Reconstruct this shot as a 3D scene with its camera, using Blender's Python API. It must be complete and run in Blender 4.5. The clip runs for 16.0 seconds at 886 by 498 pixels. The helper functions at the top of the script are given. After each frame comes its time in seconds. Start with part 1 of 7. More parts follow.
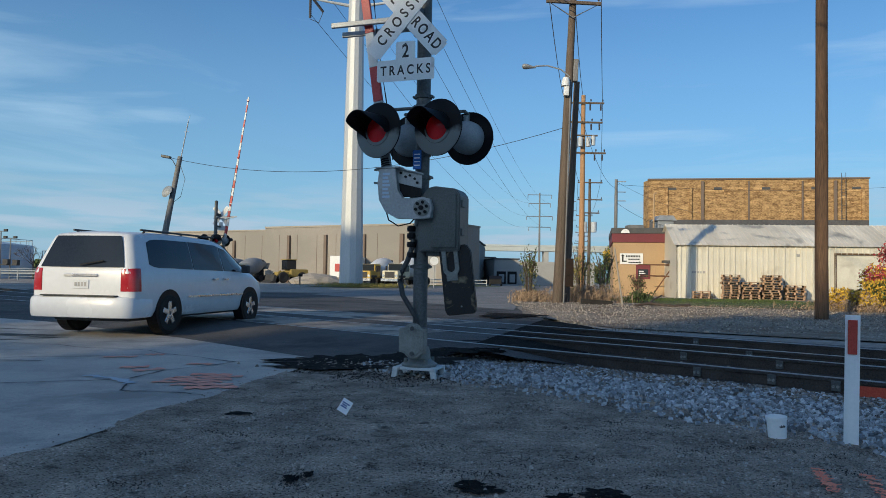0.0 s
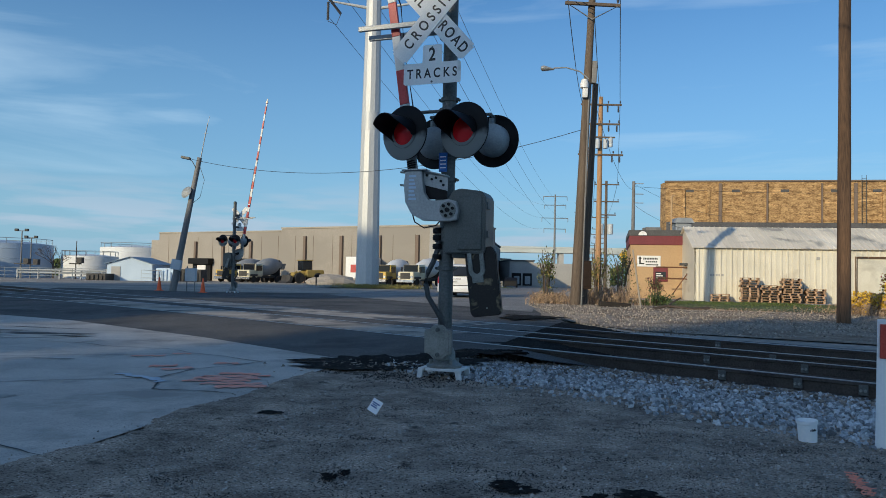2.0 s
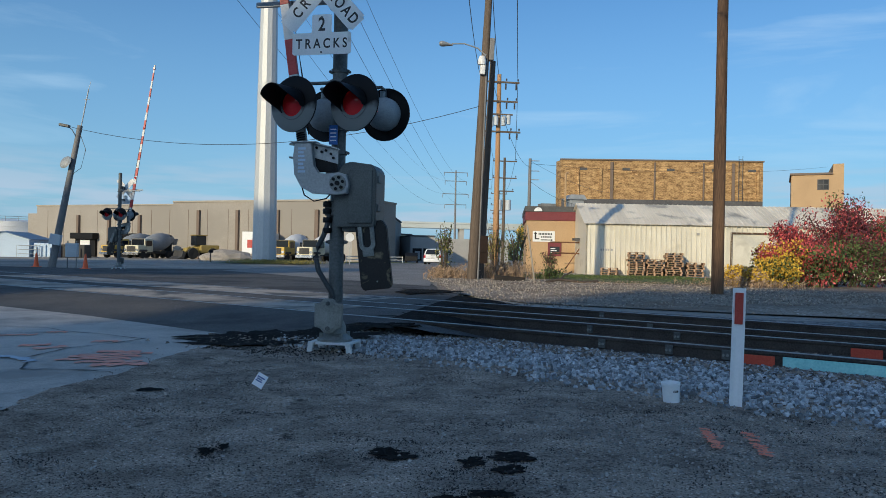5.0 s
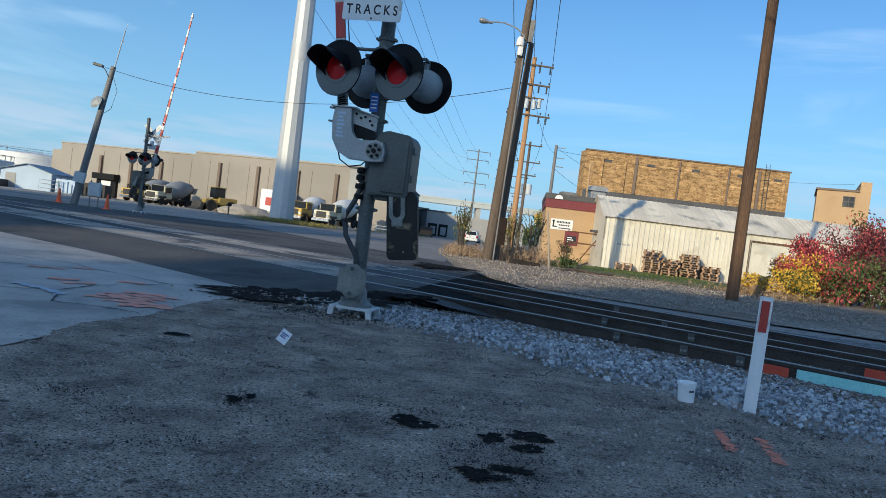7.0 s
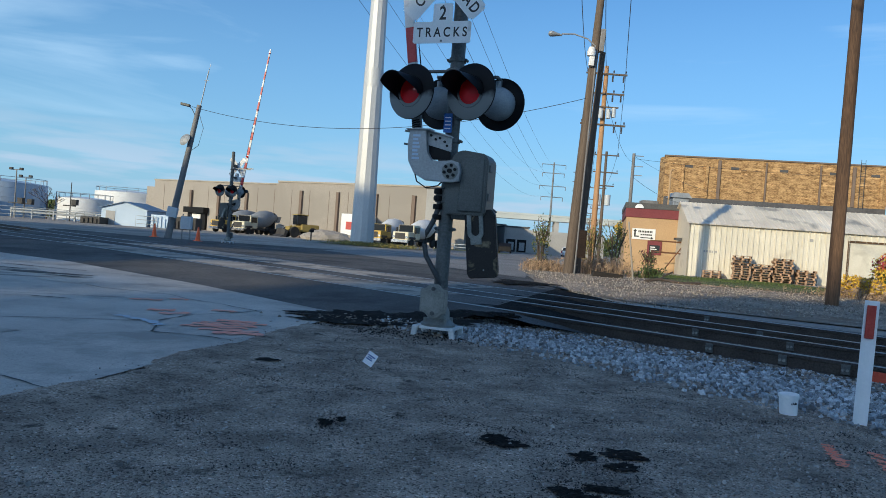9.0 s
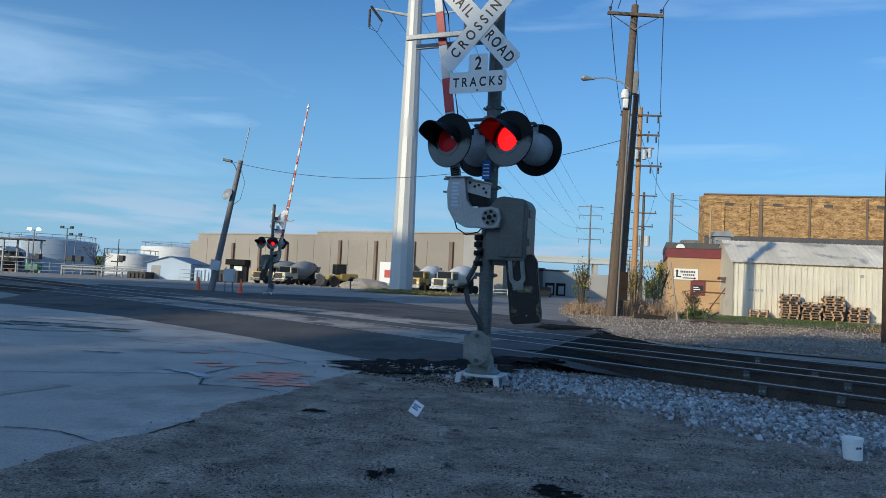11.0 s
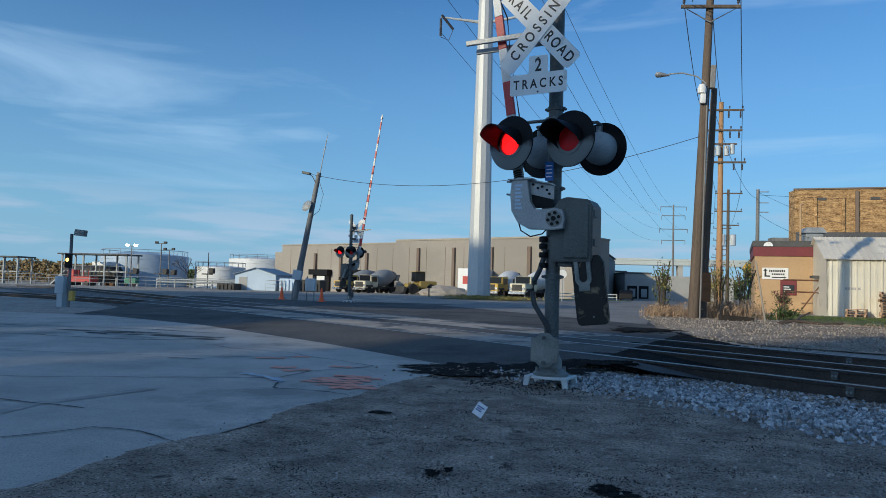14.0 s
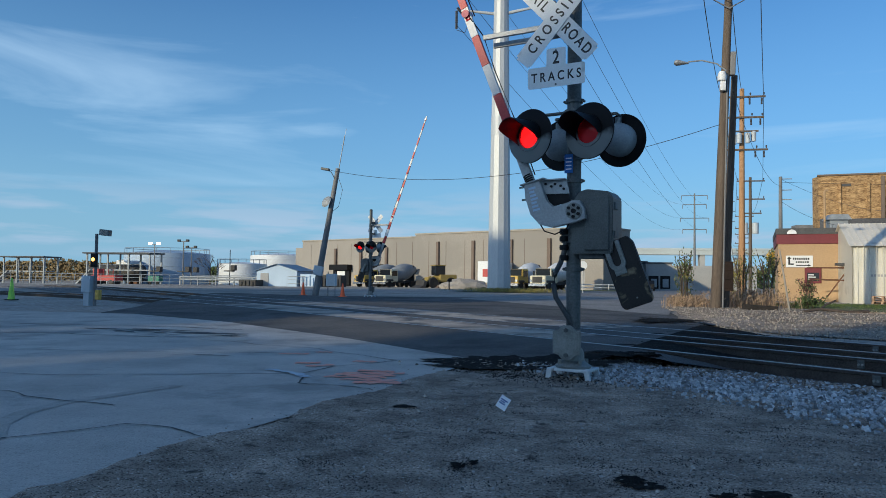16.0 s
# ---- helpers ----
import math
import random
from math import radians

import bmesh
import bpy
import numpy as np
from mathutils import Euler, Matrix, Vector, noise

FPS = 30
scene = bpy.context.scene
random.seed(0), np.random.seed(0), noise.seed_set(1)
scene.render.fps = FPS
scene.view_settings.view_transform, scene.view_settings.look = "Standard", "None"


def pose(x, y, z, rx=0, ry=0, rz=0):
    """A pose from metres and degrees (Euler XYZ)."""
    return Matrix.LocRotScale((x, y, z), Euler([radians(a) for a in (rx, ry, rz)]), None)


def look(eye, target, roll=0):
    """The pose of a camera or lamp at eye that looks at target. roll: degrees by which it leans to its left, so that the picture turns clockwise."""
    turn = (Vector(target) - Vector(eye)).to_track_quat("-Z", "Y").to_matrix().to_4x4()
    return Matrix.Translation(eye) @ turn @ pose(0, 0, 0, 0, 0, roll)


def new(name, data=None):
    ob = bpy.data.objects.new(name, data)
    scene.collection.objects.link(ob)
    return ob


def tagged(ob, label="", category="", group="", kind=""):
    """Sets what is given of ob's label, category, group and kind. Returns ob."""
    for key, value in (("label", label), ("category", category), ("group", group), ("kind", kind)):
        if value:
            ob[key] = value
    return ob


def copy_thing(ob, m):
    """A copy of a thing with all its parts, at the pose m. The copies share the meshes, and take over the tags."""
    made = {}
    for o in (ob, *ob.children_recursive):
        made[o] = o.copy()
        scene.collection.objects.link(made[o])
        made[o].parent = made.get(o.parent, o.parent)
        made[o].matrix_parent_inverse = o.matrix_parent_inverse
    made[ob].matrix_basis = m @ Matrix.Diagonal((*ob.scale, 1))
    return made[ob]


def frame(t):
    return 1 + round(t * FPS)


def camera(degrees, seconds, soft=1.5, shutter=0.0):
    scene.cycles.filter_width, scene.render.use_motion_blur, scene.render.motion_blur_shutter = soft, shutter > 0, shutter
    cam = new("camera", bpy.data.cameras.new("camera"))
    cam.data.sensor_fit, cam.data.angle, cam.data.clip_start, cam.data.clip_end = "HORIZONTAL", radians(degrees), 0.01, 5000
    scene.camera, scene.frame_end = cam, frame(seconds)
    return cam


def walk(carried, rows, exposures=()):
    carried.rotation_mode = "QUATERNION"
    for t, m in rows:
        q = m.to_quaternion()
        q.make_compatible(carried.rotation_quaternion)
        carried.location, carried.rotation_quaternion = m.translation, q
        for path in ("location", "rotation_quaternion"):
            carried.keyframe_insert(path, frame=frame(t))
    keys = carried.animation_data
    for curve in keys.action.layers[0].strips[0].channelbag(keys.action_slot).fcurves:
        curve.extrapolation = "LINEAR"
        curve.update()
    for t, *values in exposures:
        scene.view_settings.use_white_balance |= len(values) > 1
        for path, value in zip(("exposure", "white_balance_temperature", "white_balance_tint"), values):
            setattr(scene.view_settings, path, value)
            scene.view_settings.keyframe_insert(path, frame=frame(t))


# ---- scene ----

WHAT YOU ARE ASKED TO DO:
Repeat the material above word for word, please, apart from its images.

FULL SOLUTION:
Reconstruct this shot as a 3D scene with its camera, using Blender's Python API. It must be complete and run in Blender 4.5. The clip runs for 16.0 seconds at 886 by 498 pixels. The helper functions at the top of the script are given. After each frame comes its time in seconds. Start with part 1 of 7. More parts follow.
0.0 s
2.0 s
5.0 s
7.0 s
9.0 s
11.0 s
14.0 s
16.0 s
# ---- helpers ----
import math
import random
from math import radians

import bmesh
import bpy
import numpy as np
from mathutils import Euler, Matrix, Vector, noise

FPS = 30
scene = bpy.context.scene
random.seed(0), np.random.seed(0), noise.seed_set(1)
scene.render.fps = FPS
scene.view_settings.view_transform, scene.view_settings.look = "Standard", "None"


def pose(x, y, z, rx=0, ry=0, rz=0):
    """A pose from metres and degrees (Euler XYZ)."""
    return Matrix.LocRotScale((x, y, z), Euler([radians(a) for a in (rx, ry, rz)]), None)


def look(eye, target, roll=0):
    """The pose of a camera or lamp at eye that looks at target. roll: degrees by which it leans to its left, so that the picture turns clockwise."""
    turn = (Vector(target) - Vector(eye)).to_track_quat("-Z", "Y").to_matrix().to_4x4()
    return Matrix.Translation(eye) @ turn @ pose(0, 0, 0, 0, 0, roll)


def new(name, data=None):
    ob = bpy.data.objects.new(name, data)
    scene.collection.objects.link(ob)
    return ob


def tagged(ob, label="", category="", group="", kind=""):
    """Sets what is given of ob's label, category, group and kind. Returns ob."""
    for key, value in (("label", label), ("category", category), ("group", group), ("kind", kind)):
        if value:
            ob[key] = value
    return ob


def copy_thing(ob, m):
    """A copy of a thing with all its parts, at the pose m. The copies share the meshes, and take over the tags."""
    made = {}
    for o in (ob, *ob.children_recursive):
        made[o] = o.copy()
        scene.collection.objects.link(made[o])
        made[o].parent = made.get(o.parent, o.parent)
        made[o].matrix_parent_inverse = o.matrix_parent_inverse
    made[ob].matrix_basis = m @ Matrix.Diagonal((*ob.scale, 1))
    return made[ob]


def frame(t):
    return 1 + round(t * FPS)


def camera(degrees, seconds, soft=1.5, shutter=0.0):
    scene.cycles.filter_width, scene.render.use_motion_blur, scene.render.motion_blur_shutter = soft, shutter > 0, shutter
    cam = new("camera", bpy.data.cameras.new("camera"))
    cam.data.sensor_fit, cam.data.angle, cam.data.clip_start, cam.data.clip_end = "HORIZONTAL", radians(degrees), 0.01, 5000
    scene.camera, scene.frame_end = cam, frame(seconds)
    return cam


def walk(carried, rows, exposures=()):
    carried.rotation_mode = "QUATERNION"
    for t, m in rows:
        q = m.to_quaternion()
        q.make_compatible(carried.rotation_quaternion)
        carried.location, carried.rotation_quaternion = m.translation, q
        for path in ("location", "rotation_quaternion"):
            carried.keyframe_insert(path, frame=frame(t))
    keys = carried.animation_data
    for curve in keys.action.layers[0].strips[0].channelbag(keys.action_slot).fcurves:
        curve.extrapolation = "LINEAR"
        curve.update()
    for t, *values in exposures:
        scene.view_settings.use_white_balance |= len(values) > 1
        for path, value in zip(("exposure", "white_balance_temperature", "white_balance_tint"), values):
            setattr(scene.view_settings, path, value)
            scene.view_settings.keyframe_insert(path, frame=frame(t))


# ---- scene ----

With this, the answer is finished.